La prestation compensatoire constitue pour son créancier un revenu imposable à l’impôt sur le revenu dans la catégorie des traitements, salaires, pensions et rentes viagères, et en contrepartie, le débiteur d'une telle prestation se voit accorder le droit de déduire son montant de son revenu brut global (CGI, art. 156, II, 2°) dans les cas suivants :

  • Versement de la prestation compensatoire sous forme de capital sur une période supérieure à 12 mois (C. civ. art. 275).

  • Versement de la prestation compensatoire sous forme d'une rente viagère (C. civ. art. 276).

  • Rente versée dans le cadre d'un divorce par consentement mutuel (C. civ., art. 278).

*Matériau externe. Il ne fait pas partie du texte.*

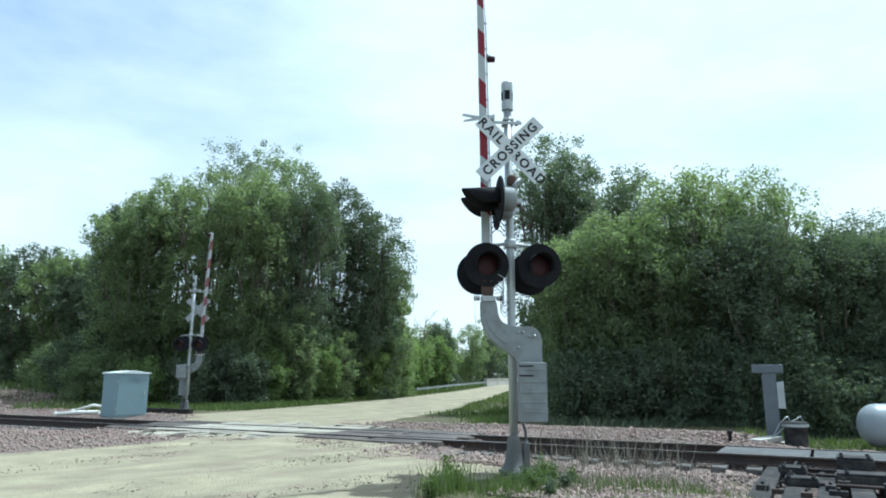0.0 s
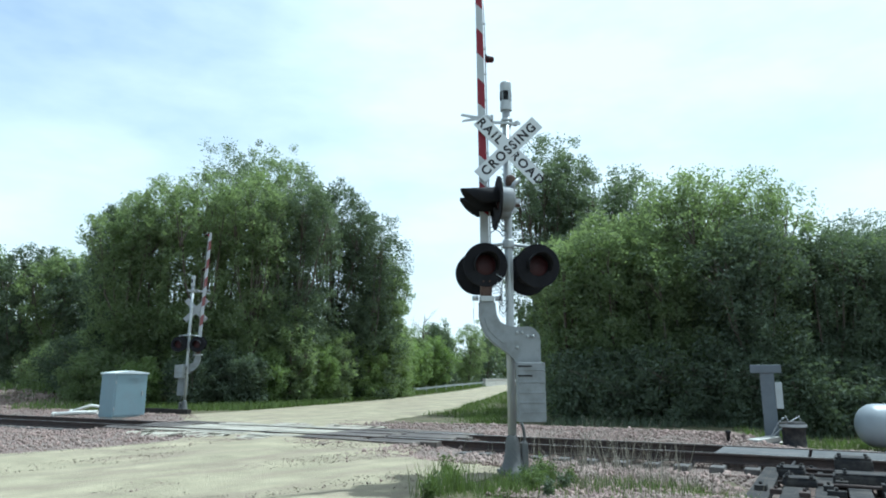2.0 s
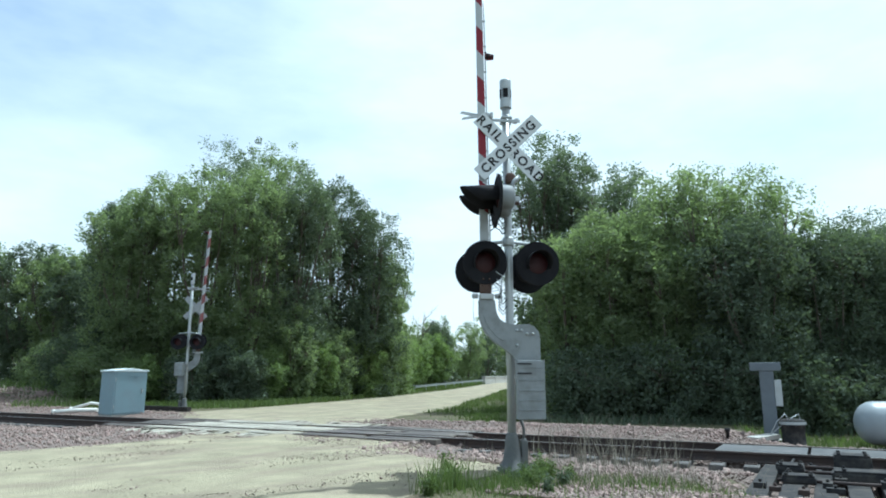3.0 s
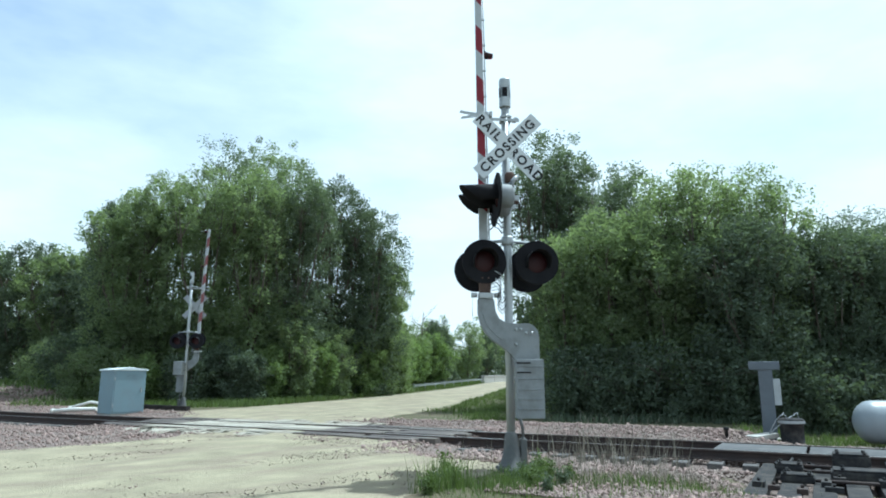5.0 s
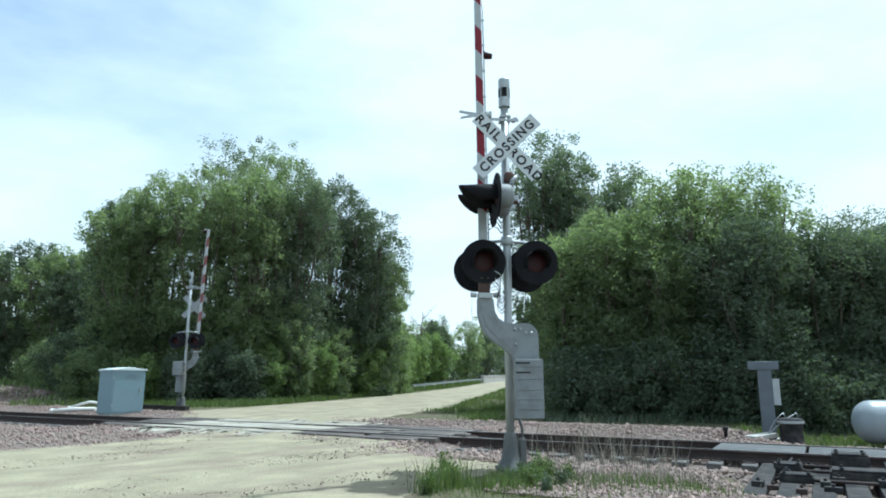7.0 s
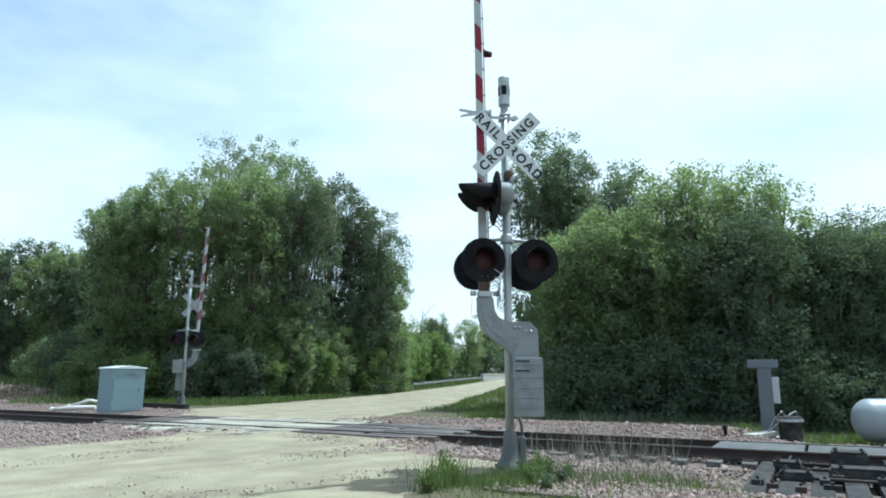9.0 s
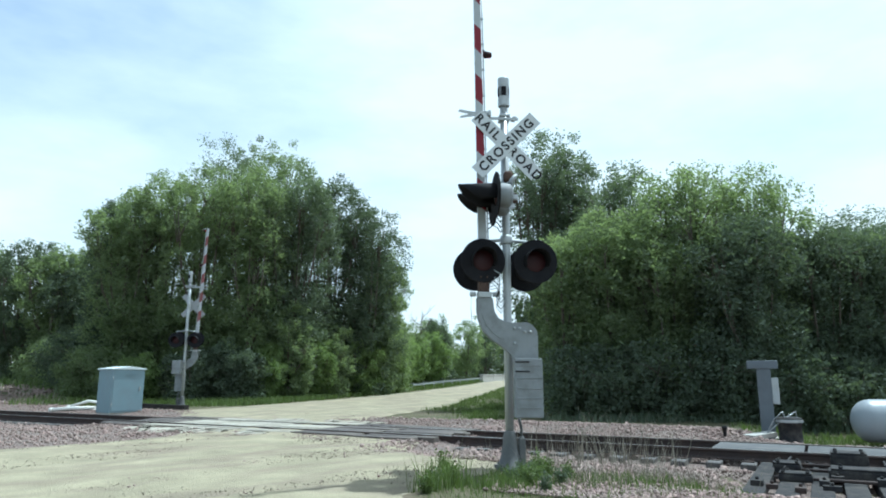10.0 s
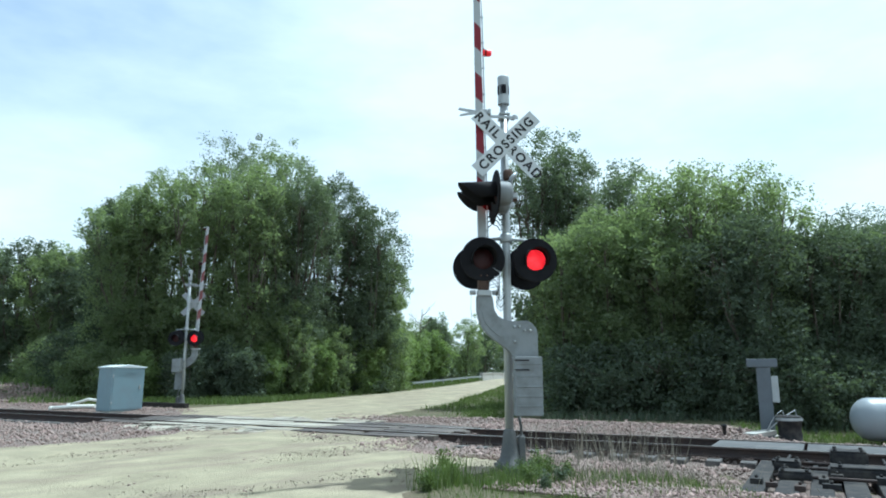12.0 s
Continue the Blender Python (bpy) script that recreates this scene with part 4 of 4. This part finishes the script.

Les prestations compensatoires qui échappent à l'IR entrent dans le champ d'application des droits d'enregistrement dans les deux cas suivants :

  • Versement de la prestation compensatoire sous forme de capital sur une période inférieure à 12 mois : la détermination des droits d'enregistrement afférents à ce capital dépend de l'origine des biens destinés à le constituer (droit de partage de 2,5% pour les versements en capital effectués grâce à des biens compris dans une indivision post-communautaire ou droit fixe de 125 euros ou taxe de publicité foncière si droit immobilier)

  • Substitution d'un capital à une prestation compensatoire fixée sous forme de rente : imposition fixe de 125 euros (CGI, art. 1133 ter).

Le versement d'une prestation compensatoire fixée sous forme d'un capital ouvre droit à une réduction d'IR égale à 25 % du montant des versements effectués, des biens ou des droits attribués et dans la limite d'un plafond égal à 30 500 euros (CGI, art. 199 octodecies) si 3 conditions cumulatives sont réunies :

  • Le bénéficiaire de la réduction d’impôt doit être fiscalement domicilié en France au sens de l'article 4 B du CGI,

  • La prestation compensatoire doit être versée en totalité sous forme d'un capital,

  • L’intégralité des versements doit être réalisée sur une période maximum de 12 mois.

  • Traitement de la pension alimentaire

Les pensions alimentaires versées par un des ex-époux en exécution d’une obligation alimentaire sont imposables au nom de leur bénéficiaire (CGI, art. 79) et déductibles du revenu du débiteur (CGI, art. 156, II-2°).

Il en est ainsi pour la pension alimentaire versée entre époux si son versement résulte d’une décision de justice préalable.

La déduction (et donc l’imposition) des pensions versées pour les besoins d’un enfant mineur est subordonnée à ce que l’enfant ne soit pas rattaché au foyer fiscal de celui qui les verse, en présence ou non d’une décision de justice. Toutes les sommes versées pour les besoins de l’enfant mineur, en présence ou non d’une décision de justice, peuvent être déductibles.

La pension versée à un enfant majeur est imposable et déductible dans la limite d’un plafond annuel de 5 726 euros (pour les revenus de 2014) à condition que :

  • Les versements soient effectués au titre de l’obligation alimentaire ou en exécution d’une décision de justice,

  • L’enfant majeur ne soit pas rattaché au foyer fiscal du parent qui verse cette pension,

  • L’enfant majeur soit dans le besoin et que les ressources du débiteur soient compatibles avec le montant des versements.

Conclusion

Le succès d’une procédure de divorce repose en partie sur la qualité de l’appréhension de l’ensemble des problématiques fiscales liées à la dissolution de la communauté. Ainsi, un conseil fiscal est essentiel dans le cadre de la mise en place de la procédure de divorce. Le rédacteur des actes devra prendre en considération ces impératifs fiscaux, prévenir son ou ses clients d’un éventuel risque fiscal de redressements quant à la valorisation retenue des biens, estimer le coût ou l’économie fiscale des propositions formulées en termes d’imposition des revenus ou du patrimoine et surtout anticiper le coût de l’acte de partage de la communauté et des éventuelles cessions nécessaires à celui-ci.